Work required: Give back the full listing verbatim, apart from its images.
***
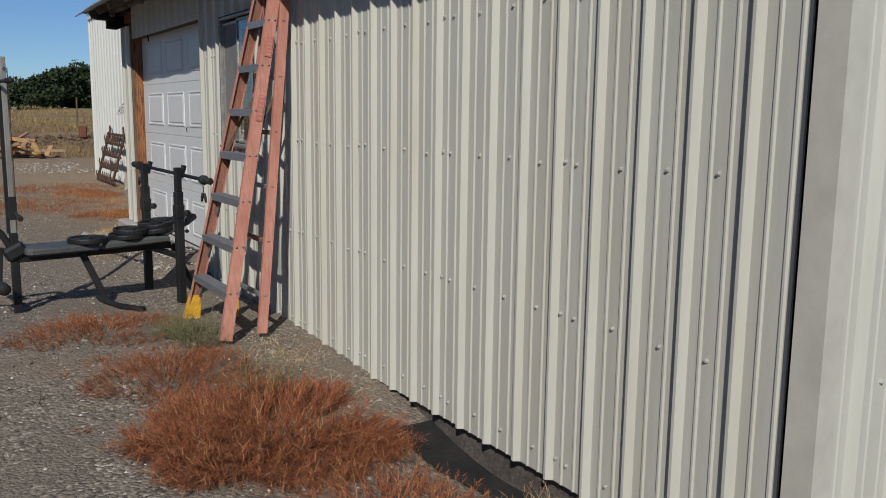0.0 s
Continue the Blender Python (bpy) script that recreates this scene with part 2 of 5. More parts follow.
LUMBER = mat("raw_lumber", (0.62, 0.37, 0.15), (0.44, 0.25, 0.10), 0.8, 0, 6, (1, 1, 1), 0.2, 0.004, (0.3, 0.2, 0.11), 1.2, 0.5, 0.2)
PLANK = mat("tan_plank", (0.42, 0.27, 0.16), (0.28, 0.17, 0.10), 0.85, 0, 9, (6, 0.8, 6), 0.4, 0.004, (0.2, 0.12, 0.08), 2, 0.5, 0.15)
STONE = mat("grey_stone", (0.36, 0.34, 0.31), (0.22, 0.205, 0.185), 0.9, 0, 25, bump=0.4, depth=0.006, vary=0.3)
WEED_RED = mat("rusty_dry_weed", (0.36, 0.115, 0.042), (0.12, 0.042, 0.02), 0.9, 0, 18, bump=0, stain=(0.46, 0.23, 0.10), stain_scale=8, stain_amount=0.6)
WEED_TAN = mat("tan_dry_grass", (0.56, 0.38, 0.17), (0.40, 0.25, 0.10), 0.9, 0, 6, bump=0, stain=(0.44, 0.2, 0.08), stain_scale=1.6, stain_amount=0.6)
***
Output of the exercise:
0.0 s
Continue the Blender Python (bpy) script that recreates this scene with part 2 of 5. More parts follow.
LUMBER = mat("raw_lumber", (0.62, 0.37, 0.15), (0.44, 0.25, 0.10), 0.8, 0, 6, (1, 1, 1), 0.2, 0.004, (0.3, 0.2, 0.11), 1.2, 0.5, 0.2)
PLANK = mat("tan_plank", (0.42, 0.27, 0.16), (0.28, 0.17, 0.10), 0.85, 0, 9, (6, 0.8, 6), 0.4, 0.004, (0.2, 0.12, 0.08), 2, 0.5, 0.15)
STONE = mat("grey_stone", (0.36, 0.34, 0.31), (0.22, 0.205, 0.185), 0.9, 0, 25, bump=0.4, depth=0.006, vary=0.3)
WEED_RED = mat("rusty_dry_weed", (0.36, 0.115, 0.042), (0.12, 0.042, 0.02), 0.9, 0, 18, bump=0, stain=(0.46, 0.23, 0.10), stain_scale=8, stain_amount=0.6)
WEED_TAN = mat("tan_dry_grass", (0.56, 0.38, 0.17), (0.40, 0.25, 0.10), 0.9, 0, 6, bump=0, stain=(0.44, 0.2, 0.08), stain_scale=1.6, stain_amount=0.6)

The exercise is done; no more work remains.